A Passion for Permanence

01 November 2016

Topic: Kinship care, Permanence, Voices of young people
Author: Aileen Nicol

People at a PACE event

Last week I was truly inspired.

I was at our Gathering PACE: A passion for permanence event in Edinburgh and heard so many stories of real improvements in reducing drift and delay when making permanence decisions for children. Meaning they get to a long-term settled, secure and permanent place to live quicker.

The nine local authorities that are currently involved in the Permanence and Care Excellence programme (PACE) were all represented there. And, as PACE is built around a whole-system improvement approach, social workers, Children’s Hearing members, colleagues from education, health, legal and data services, Children’s Reporters, adoption agencies and Scottish Government also told their stories.

There was so much sharing of change ideas and ‘light bulb’ moments, and a real determination and belief in the room that real improvement to these young lives comes from everyone around the child working together to make a difference and cut delays.

So I was inspired - and heartened, but we still have so much more to do…

Why permanence? Why passion?

Children who experience the care system, whether looked after at home or accommodated, tell us clearly that they want to get on with their childhoods and teenage years with as little disruption as possible. When I worked with children in temporary and long-term foster care, over and over again I would hear them say that they didn’t want the uncertainty that at any time they might have to move from their (latest) family, school, friends and local area. The impact of multiple moves left them feeling different, confused and insecure. Their emotional and physical roots became increasingly fragile each time they moved, and their ability to believe and trust adults increasingly diminished.

As usual, the children are right!

When a child’s wellbeing is compromised within their birth family, for whatever reason, we need to act early with thorough and robust assessments, sensitive parent and child support and effective decision making. The clock on that child’s childhood never stops ticking and it’s all of our jobs to ensure alarm bells keep clanging all the way to early physical, emotional and legal permanence.

I recently wrote in the Scottish Journal of Residential Child Care about Keiran, whose permanent placement was long-term foster care. The team around Keiran worked hard with him, his family, his foster carer and his teachers to make the move as smooth as possible, and was managed in such a way as to minimise distress or trauma for him. There was fantastic whole-system working, but it had taken Keiran several years to be settled in his family of permanence.

What we need to do is make early permanence happen for all children – this should be the rule, not the exception!

Read Keiran’s full story in the SJRCC.

The policy behind permanence

The Scottish Government’s strategy document Getting It Right for Looked After Children and Young People spells out the blueprint for what is needed to achieve early permanence and also why. There’s further hard data evidence of the extent of current drift and delay in achieving permanence for Scottish children and young people in the December 2015 research produced by the Scottish Children’s Reporter Administration.

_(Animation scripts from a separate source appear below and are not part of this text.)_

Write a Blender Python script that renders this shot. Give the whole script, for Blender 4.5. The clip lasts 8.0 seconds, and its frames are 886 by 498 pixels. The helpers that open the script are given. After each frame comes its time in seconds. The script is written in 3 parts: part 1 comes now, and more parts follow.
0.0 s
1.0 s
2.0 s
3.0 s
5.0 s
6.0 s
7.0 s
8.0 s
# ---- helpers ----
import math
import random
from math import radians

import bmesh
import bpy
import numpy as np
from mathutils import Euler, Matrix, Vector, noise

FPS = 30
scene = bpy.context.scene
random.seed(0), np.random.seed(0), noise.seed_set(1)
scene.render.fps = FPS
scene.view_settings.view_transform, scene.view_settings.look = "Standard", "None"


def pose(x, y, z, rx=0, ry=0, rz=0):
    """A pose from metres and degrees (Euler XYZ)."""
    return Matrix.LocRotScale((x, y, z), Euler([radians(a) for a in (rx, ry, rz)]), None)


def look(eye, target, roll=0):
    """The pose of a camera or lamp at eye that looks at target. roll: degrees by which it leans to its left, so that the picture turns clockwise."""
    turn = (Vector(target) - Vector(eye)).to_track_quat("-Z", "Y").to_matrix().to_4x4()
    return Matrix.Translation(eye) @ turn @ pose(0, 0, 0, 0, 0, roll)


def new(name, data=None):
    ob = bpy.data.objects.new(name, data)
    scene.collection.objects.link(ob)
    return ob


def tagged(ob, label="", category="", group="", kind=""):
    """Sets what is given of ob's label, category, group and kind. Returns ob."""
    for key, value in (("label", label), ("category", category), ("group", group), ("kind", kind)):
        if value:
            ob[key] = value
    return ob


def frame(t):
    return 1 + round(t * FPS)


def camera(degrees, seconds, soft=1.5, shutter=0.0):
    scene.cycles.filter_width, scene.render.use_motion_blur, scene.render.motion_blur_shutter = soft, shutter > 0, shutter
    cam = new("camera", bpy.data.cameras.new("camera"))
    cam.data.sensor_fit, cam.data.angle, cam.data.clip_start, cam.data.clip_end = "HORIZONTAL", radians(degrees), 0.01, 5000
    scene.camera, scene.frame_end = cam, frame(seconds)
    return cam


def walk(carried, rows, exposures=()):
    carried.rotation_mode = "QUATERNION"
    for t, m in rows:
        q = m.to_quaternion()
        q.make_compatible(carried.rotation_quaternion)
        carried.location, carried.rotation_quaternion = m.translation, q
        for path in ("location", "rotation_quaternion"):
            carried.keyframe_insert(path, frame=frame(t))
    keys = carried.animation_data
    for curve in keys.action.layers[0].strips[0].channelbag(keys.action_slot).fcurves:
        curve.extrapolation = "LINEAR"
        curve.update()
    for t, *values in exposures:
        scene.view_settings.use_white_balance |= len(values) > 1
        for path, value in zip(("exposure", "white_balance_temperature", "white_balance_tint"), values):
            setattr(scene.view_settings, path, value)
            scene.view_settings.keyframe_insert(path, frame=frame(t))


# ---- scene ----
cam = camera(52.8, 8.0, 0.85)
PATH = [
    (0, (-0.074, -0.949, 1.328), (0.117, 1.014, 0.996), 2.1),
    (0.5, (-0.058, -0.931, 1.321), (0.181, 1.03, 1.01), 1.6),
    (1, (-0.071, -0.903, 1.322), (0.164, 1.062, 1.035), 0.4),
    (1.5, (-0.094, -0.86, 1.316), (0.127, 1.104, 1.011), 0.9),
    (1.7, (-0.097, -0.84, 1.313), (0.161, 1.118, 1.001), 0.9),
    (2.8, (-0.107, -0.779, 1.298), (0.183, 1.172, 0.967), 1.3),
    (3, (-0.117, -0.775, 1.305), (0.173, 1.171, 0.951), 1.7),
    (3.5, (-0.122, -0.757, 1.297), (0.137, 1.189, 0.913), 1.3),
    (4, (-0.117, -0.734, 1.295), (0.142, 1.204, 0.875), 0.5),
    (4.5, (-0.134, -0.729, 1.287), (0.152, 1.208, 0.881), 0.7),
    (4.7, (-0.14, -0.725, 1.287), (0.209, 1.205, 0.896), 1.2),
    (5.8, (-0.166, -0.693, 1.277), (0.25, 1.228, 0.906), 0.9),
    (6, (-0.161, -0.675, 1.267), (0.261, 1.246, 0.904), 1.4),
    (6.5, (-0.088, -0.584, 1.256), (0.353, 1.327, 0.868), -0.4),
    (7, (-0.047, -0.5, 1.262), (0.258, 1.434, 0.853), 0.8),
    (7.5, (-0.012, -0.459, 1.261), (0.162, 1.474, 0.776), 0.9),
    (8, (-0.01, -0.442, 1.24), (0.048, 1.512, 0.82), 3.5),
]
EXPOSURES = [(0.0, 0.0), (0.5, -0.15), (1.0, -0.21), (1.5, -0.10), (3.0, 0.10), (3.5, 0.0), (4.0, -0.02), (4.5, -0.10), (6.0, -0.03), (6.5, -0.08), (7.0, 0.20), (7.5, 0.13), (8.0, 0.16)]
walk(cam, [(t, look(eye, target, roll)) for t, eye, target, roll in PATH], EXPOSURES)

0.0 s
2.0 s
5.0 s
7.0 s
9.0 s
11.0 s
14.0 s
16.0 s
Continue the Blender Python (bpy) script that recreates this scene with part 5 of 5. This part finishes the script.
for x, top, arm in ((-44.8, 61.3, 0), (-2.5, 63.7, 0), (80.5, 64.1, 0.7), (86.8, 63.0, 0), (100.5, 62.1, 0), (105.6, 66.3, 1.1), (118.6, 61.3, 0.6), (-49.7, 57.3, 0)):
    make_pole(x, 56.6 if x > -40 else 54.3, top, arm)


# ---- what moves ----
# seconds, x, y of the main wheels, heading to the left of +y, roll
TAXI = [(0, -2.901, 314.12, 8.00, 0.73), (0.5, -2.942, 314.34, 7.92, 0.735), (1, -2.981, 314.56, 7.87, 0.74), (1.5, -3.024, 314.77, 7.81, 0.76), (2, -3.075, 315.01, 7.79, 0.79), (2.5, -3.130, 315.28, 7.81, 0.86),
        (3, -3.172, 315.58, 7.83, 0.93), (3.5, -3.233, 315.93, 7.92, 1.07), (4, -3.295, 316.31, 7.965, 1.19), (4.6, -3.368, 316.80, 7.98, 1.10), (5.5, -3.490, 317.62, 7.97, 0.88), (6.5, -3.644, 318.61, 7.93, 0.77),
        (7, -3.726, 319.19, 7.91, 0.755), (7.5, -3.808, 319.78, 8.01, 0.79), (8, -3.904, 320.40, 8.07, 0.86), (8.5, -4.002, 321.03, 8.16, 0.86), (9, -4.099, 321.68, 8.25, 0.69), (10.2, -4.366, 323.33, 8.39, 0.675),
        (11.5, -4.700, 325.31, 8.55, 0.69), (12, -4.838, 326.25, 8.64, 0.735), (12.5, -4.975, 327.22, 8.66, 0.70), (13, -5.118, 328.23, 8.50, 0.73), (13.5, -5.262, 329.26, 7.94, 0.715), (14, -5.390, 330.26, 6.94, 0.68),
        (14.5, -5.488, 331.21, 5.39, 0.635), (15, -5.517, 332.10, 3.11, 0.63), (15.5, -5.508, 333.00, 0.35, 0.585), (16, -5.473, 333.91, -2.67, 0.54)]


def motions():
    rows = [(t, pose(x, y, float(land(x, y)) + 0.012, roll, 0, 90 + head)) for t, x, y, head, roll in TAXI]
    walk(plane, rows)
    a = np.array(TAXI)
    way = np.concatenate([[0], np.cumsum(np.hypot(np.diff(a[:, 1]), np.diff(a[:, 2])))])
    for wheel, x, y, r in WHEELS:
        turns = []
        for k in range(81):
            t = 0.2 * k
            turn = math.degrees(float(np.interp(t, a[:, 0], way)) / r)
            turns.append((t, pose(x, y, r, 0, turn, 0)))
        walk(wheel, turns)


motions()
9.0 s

These documents communicate the compelling reasons and a road map for early permanence.

What children tell us is backed up by plentiful research on just what is needed to achieve wellbeing through permanence. The evidence base for our PACE programme is clear on this and signposts our priorities in our local improvement partnership work. These include:

  • Early assessment and intervention
  • Clear understanding of decision making around family contact
  • Confident and timely decisions and local processes and systems which support this to happen
  • Local multi-agency leadership and culture which enable and drives early permanence
  • The need to track children’s permanence progress using data – how do we know how long it’s taking and that the changes we are making are an improvement if we don’t measure them?

We need to talk, to share, to listen and to act

We need to keep talking, connecting, and acting to improve processes, procedures and whole-system decision-making at the core of best permanence practice.

Priority topics we’re grappling with focus on aiding a deeper understanding of permanence legislation, agency roles and responsibilities, and how each impacts on decision making for permanence. The role of multi-agency assessment leading to thorough and robust permanence decisions is paramount.

We’re working on understanding what makes for the most helpful content in reports and presentation of information to Children’s Hearings and how to maximise these meetings to make sure child-centred decisions are made. It’s all about enabling multi-agency understanding of permanence and the impact of trauma on children and young people that results from drift and delay.

It was clear from the Gathering PACE event that there's strong motivation and commitment to improving permanence for children. There are exciting, creative and energetic initiatives happening, and working, in local practice throughout Scotland through the PACE programme and other local permanence work.

But there’s still a long, long way to go to ensure we are getting this right for every looked after child and young person.

It’s all of our jobs to ensure early permanence for children, so please join me and be passionate about permanence!